I think the combination of fashion and technology can only succeed if the technology is not only used as technology, but as a tool to make fashion like fashion is meant to be. This requires collaboration beyond what we are currently experiencing for the most part.
You touch on something interesting here. It seems like tech fashion is bit of a hard sell for people right now. Beyond the Apple Watch, the general public is just not embracing it. What do you think it is about the existing tech-focused designs in fashion that keeps them from being more successful?
The designs we are seeing are too conceptual. I think the designers and developers of interactive fashion need to find a way to make the fashion more wearable and less conceptual. For example, most of the concepts, mine included, would fail if you were to wash them. And ... what happens to all the sensors, batteries and other technology if you go out in the rain?
To make the people really want wear interactive fashion, there also needs to be a higher level of acceptance of wearing technology. There needs to be a larger change in how the majority thinks about putting technology all over your body. I think we are already observing the beginnings of a trend. People are starting to wear self-tracking bracelets and smart watches and other smaller devices after all. But I think there is still some time until the majority really starts to embrace interactive fashion.
Do you think anyone is doing this very successfully? Whose work do you really admire in terms of tech and/or fashion?
There are definitely a lot of successful projects out there. I always admire material transformations and innovative materials in terms of interactive fashion. I really like Behnaz Farahi. She’s an architect and interaction designer, whose work focuses on exploring the potential of interactive environments and their relationship to the human body.
Ying Gao and her designs are pretty amazing, too.
This is kind of “old” but I think the Studio Roosegaarde project with fashion designers Maartje Dijkstra and Anouk Wipprecht is really interesting. They teamed up to create the variable transparency intimacy dresses, which allow the wearer’s social interactions to determine the level of transparency of the dress.

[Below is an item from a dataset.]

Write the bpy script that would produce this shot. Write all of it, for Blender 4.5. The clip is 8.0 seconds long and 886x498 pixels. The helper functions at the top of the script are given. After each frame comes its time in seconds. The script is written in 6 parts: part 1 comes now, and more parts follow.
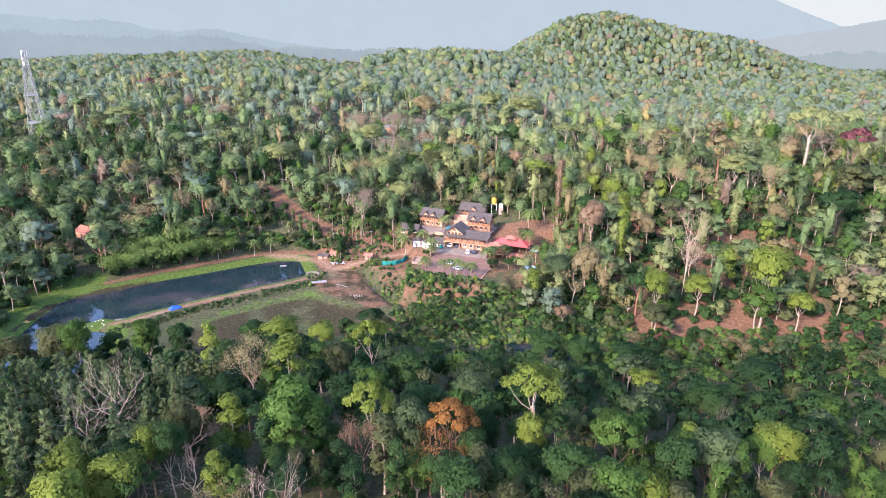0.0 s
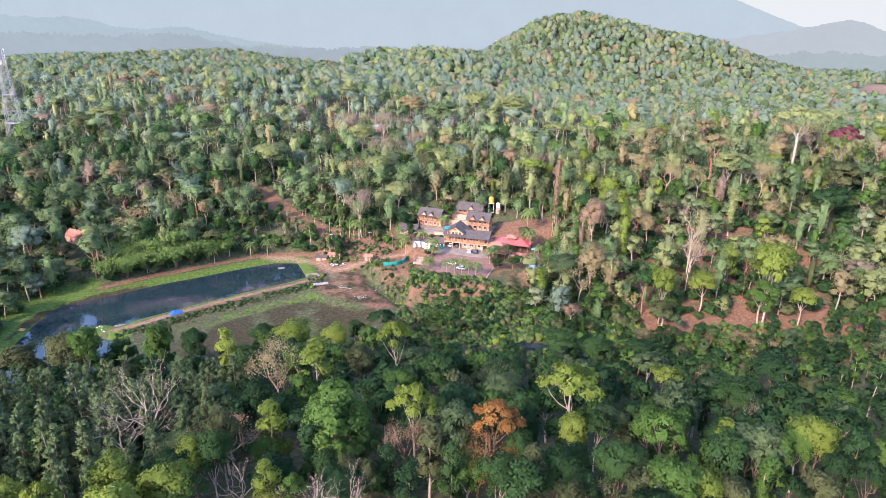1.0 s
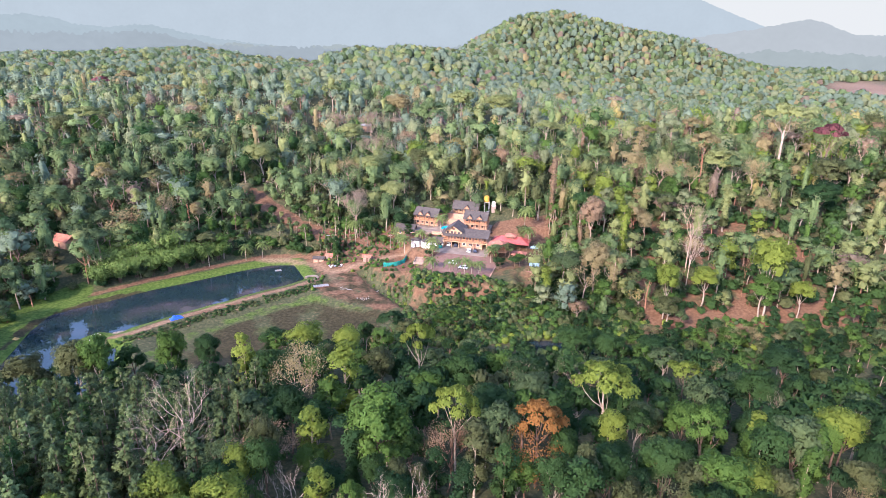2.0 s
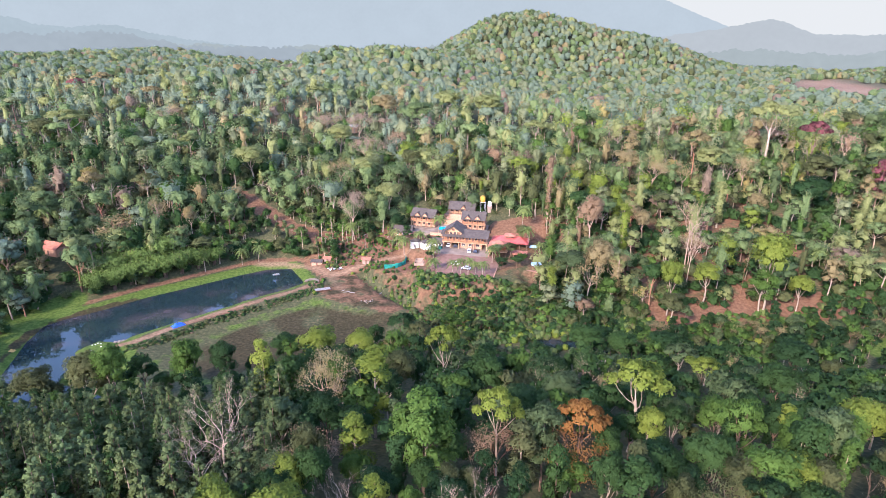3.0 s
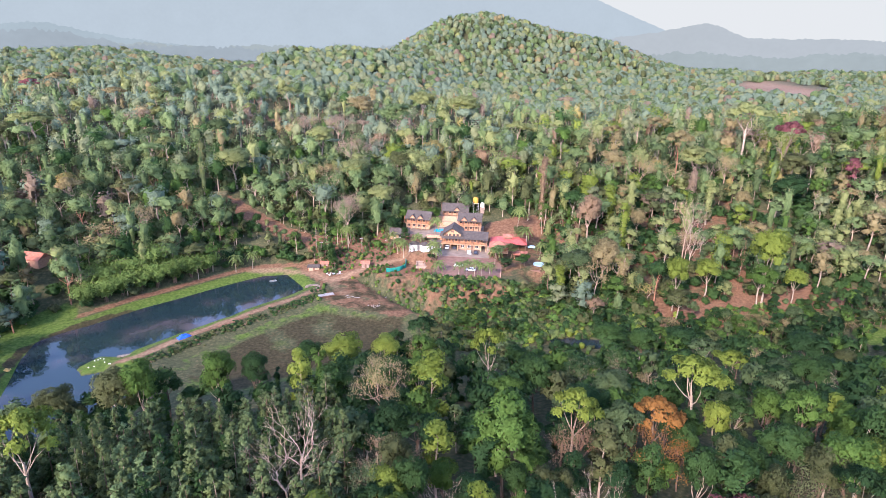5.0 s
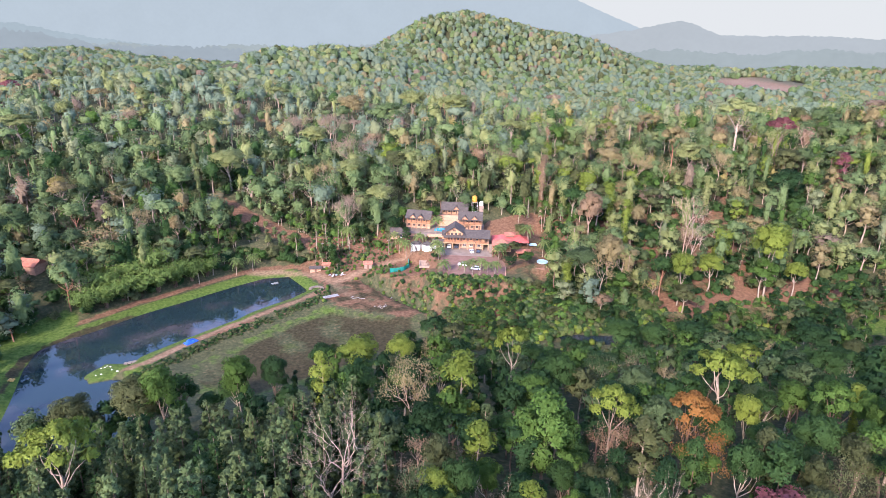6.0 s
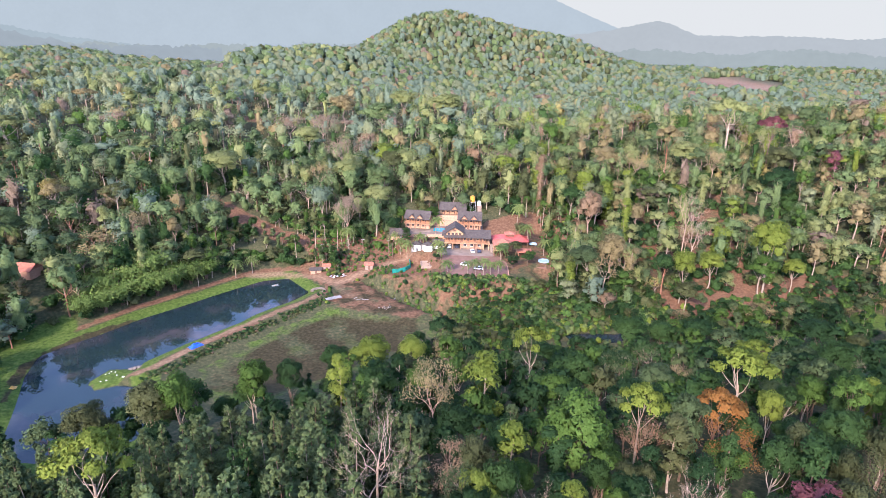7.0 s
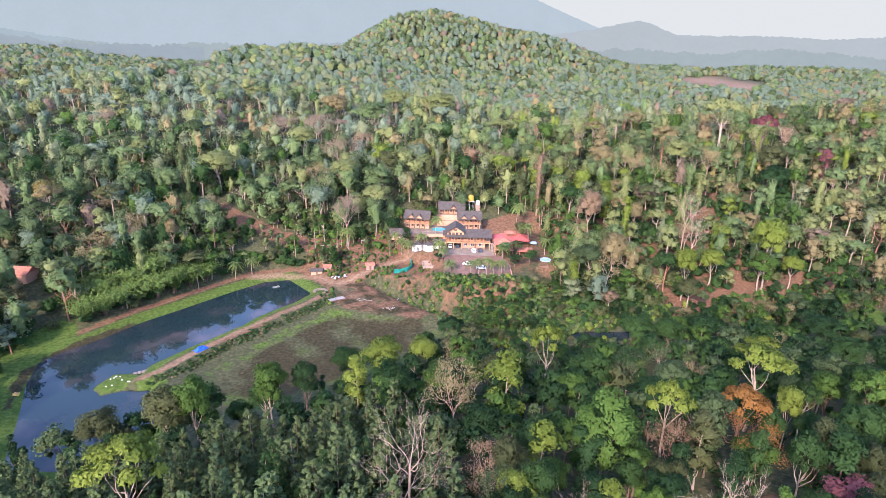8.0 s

I also really like Outsourcing, which is a project from Max Schäth that came out of the EMotion studio in Berlin a while ago. Utilizing shape memory alloy and integrated sensors, Schäth made a jacket with a hood that is capable of changing with the wearer's mood.
Do you think you’ll do more clothing-type designs?

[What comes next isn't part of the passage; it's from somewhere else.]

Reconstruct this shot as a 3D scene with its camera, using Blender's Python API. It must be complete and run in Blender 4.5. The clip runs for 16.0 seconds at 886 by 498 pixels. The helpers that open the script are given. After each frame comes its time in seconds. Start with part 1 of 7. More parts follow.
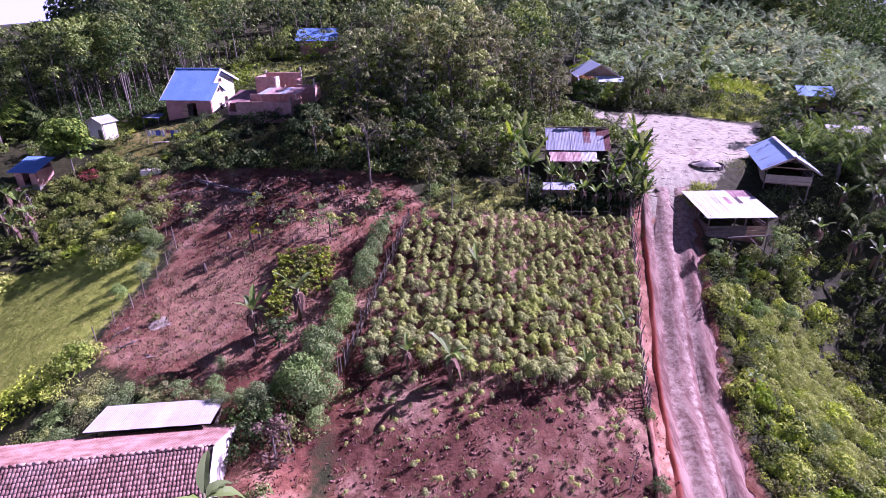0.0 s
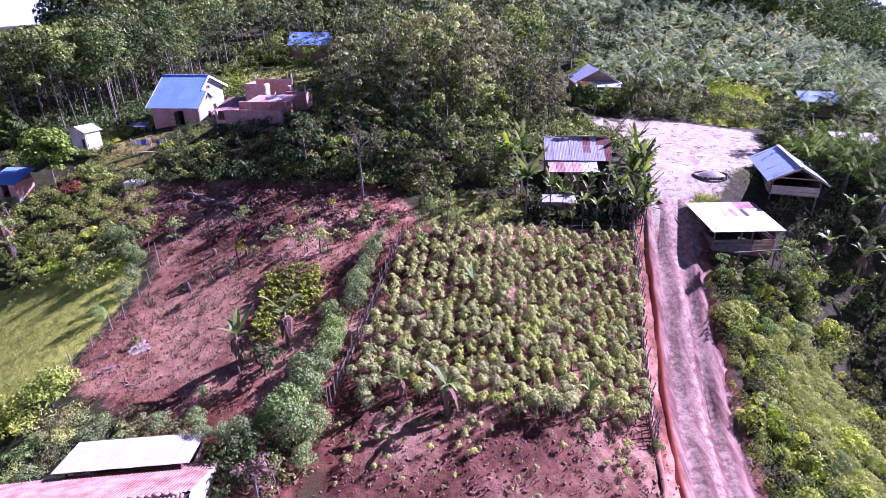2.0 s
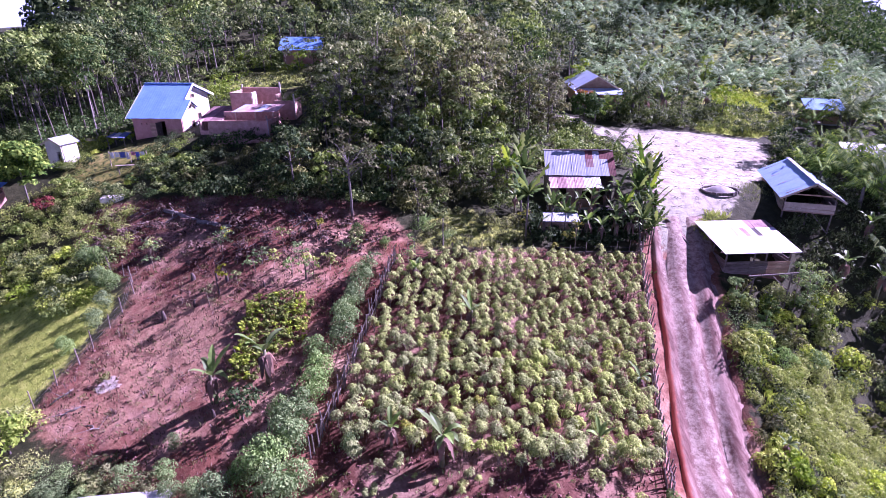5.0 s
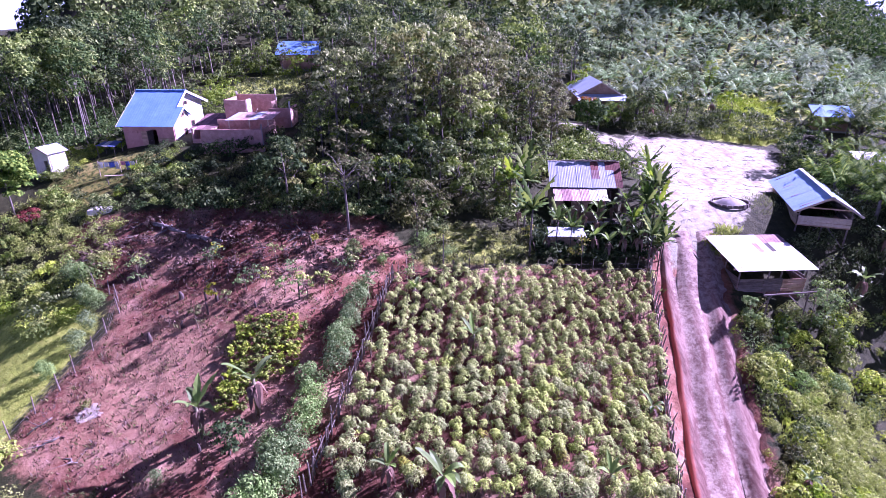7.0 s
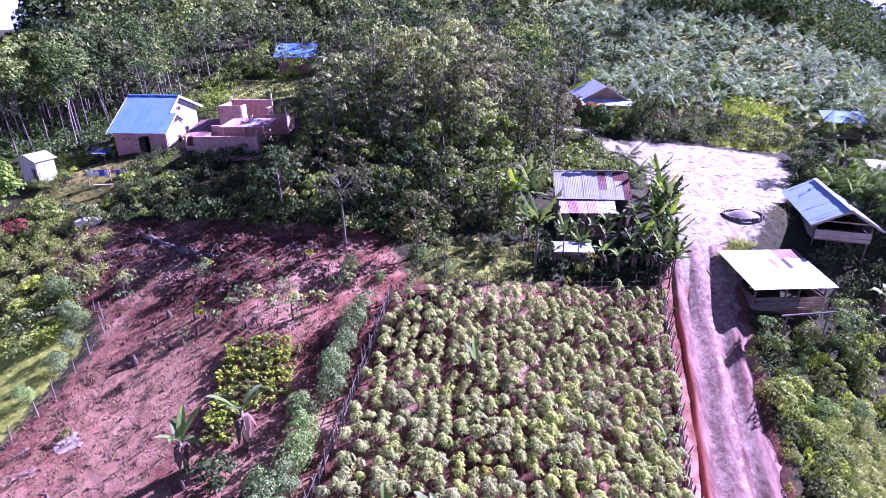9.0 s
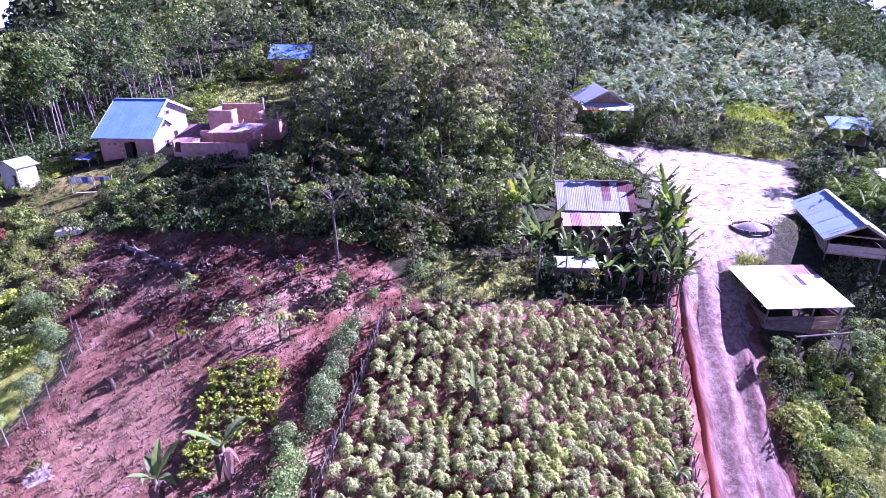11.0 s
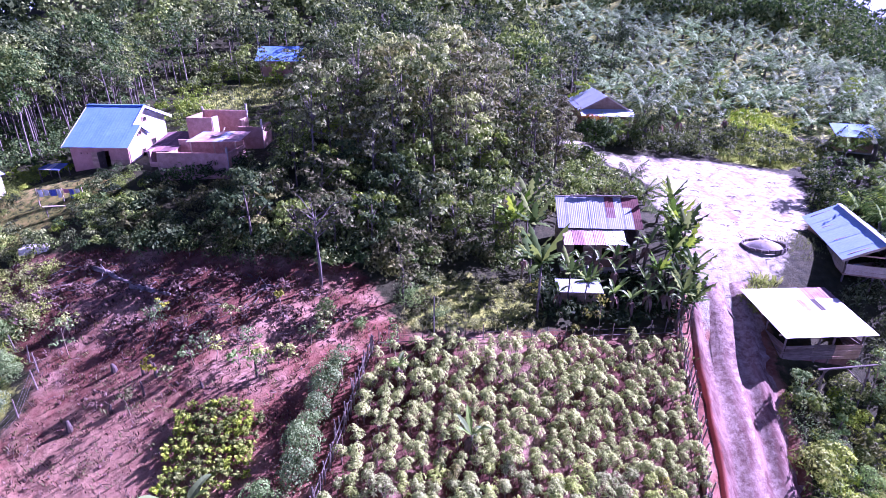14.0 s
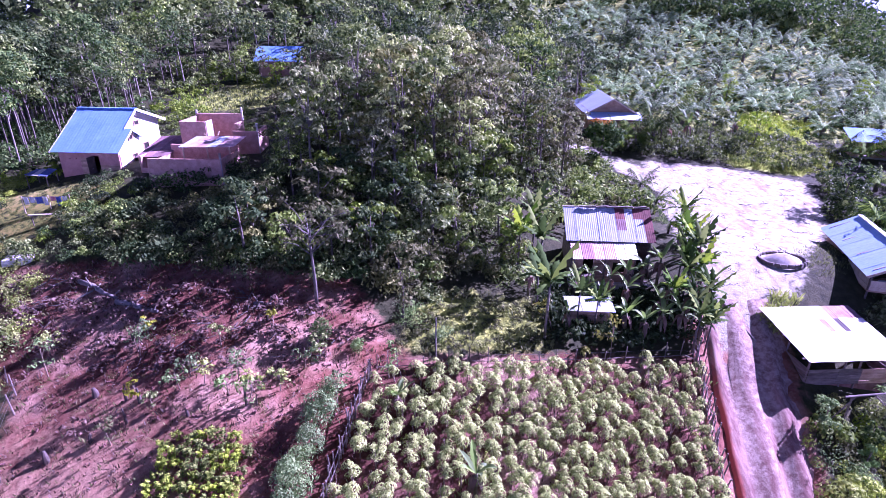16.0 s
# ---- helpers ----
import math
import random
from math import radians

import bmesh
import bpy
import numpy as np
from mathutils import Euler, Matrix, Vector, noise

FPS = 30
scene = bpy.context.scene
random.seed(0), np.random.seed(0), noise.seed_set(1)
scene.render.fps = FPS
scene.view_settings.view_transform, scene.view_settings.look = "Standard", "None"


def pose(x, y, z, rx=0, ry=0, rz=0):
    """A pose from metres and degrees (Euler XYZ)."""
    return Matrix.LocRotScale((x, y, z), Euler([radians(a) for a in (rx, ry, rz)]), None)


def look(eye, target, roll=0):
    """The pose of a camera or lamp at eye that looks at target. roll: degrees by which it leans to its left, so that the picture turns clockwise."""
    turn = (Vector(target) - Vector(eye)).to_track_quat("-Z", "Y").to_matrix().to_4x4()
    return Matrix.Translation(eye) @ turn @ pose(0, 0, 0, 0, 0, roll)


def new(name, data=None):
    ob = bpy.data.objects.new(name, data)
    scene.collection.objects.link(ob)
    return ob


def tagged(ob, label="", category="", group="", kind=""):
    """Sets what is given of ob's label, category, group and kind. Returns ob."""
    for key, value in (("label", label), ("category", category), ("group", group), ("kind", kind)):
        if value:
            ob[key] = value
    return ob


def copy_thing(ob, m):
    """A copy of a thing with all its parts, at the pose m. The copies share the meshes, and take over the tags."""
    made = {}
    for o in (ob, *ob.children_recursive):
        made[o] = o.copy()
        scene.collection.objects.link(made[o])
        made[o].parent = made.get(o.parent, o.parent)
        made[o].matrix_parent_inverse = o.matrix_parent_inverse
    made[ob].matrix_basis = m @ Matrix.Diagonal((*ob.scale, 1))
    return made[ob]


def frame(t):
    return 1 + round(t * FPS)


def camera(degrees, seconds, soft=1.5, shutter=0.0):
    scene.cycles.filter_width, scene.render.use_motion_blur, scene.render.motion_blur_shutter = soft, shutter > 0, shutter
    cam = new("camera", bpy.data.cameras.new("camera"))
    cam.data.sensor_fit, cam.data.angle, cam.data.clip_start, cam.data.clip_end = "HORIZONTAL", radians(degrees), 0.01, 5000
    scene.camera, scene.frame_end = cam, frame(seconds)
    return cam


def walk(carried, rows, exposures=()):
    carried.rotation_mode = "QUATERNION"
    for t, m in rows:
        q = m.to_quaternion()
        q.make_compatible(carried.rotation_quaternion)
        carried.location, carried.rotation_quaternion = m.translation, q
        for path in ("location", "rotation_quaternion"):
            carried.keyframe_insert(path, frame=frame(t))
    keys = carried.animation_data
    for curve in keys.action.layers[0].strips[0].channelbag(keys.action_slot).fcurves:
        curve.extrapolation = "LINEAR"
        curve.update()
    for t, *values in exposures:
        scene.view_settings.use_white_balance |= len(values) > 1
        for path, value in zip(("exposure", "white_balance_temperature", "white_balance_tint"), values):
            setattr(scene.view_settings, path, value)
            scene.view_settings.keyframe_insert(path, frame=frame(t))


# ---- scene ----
cam = camera(79.9, 16.0, soft=0.75)
METRES, EYE, TILT, LEAN, TURN = 15.8, 20.0, 11.5, 1.3, -4.3
ROWS = [
    (0.0, 0.0, 0.0, 0.0, 0.79, -34.9, -1.13),
    (0.5, 0.0, 0.0316, -0.0018, 0.64, -34.91, -1.13),
    (1.0, 0.0001, 0.064, -0.0019, 0.55, -34.78, -1.13),
    (1.5, 0.0006, 0.0955, -0.0043, 0.45, -34.72, -1.16),
    (2.0, 0.0004, 0.1266, -0.0057, 0.3, -34.7, -1.19),
    (2.5, -0.0007, 0.1577, -0.0071, 0.2, -34.65, -1.15),
    (3.0, -0.0002, 0.1866, -0.0097, 0.17, -34.63, -1.15),
    (3.5, 0.001, 0.2179, -0.0123, 0.13, -34.6, -1.21),
    (4.0, 0.0031, 0.2499, -0.0144, -0.0, -34.62, -1.32),
    (6.5, 0.0016, 0.4047, -0.0195, -0.19, -34.3, -1.35),
    (7.0, 0.0007, 0.4351, -0.0224, -0.18, -34.29, -1.39),
    (7.5, 0.0002, 0.4657, -0.0239, -0.15, -34.28, -1.38),
    (8.0, -0.0003, 0.4975, -0.0244, -0.15, -34.26, -1.4),
    (8.5, -0.0012, 0.5288, -0.0266, -0.09, -34.2, -1.39),
    (9.0, -0.0015, 0.5603, -0.0282, -0.08, -34.25, -1.44),
    (11.5, -0.0004, 0.7153, -0.041, -0.3, -34.23, -1.84),
    (12.0, 0.0006, 0.747, -0.0443, -0.43, -34.18, -1.92),
    (12.5, 0.0025, 0.7786, -0.0474, -0.62, -34.16, -2.02),
    (13.0, 0.0038, 0.8081, -0.0494, -0.73, -34.12, -2.05),
    (13.5, 0.0052, 0.8385, -0.0553, -0.8, -34.14, -2.1),
    (14.0, 0.0052, 0.8696, -0.0588, -0.79, -34.19, -2.11),
    (14.5, 0.0042, 0.901, -0.0629, -0.77, -34.27, -2.15),
    (15.0, 0.0038, 0.9329, -0.0632, -0.69, -34.29, -2.11),
    (15.5, 0.003, 0.9646, -0.0674, -0.64, -34.35, -2.19),
    (16.0, 0.0028, 0.9964, -0.0699, -0.57, -34.36, -2.19),
]
walk(cam, [(t, pose(0, 0, EYE, TILT, LEAN, TURN) @ pose(METRES * x, METRES * y, METRES * z, 90 + pitch, roll, yaw)) for t, x, y, z, yaw, pitch, roll in ROWS],
     [(0.0, 1.34, 4960, 74), (1.0, 1.58, 4920, 73), (4.0, 1.66, 4840, 74), (7.0, 1.82, 4720, 76), (16.0, 1.93, 4580, 84)])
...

I think interactive fashion, as a part of the interface or interaction design, is becoming more and more popular. Interactive fashion has the potential to behave like a second skin. As an interface designer, I'm always interested in the intersection between humans and technology. If I create a second skin, it is the closest I can get exploring the intersection. So, yes, if there is a project connected to interactive fashion again I would be very interested to be a part of it.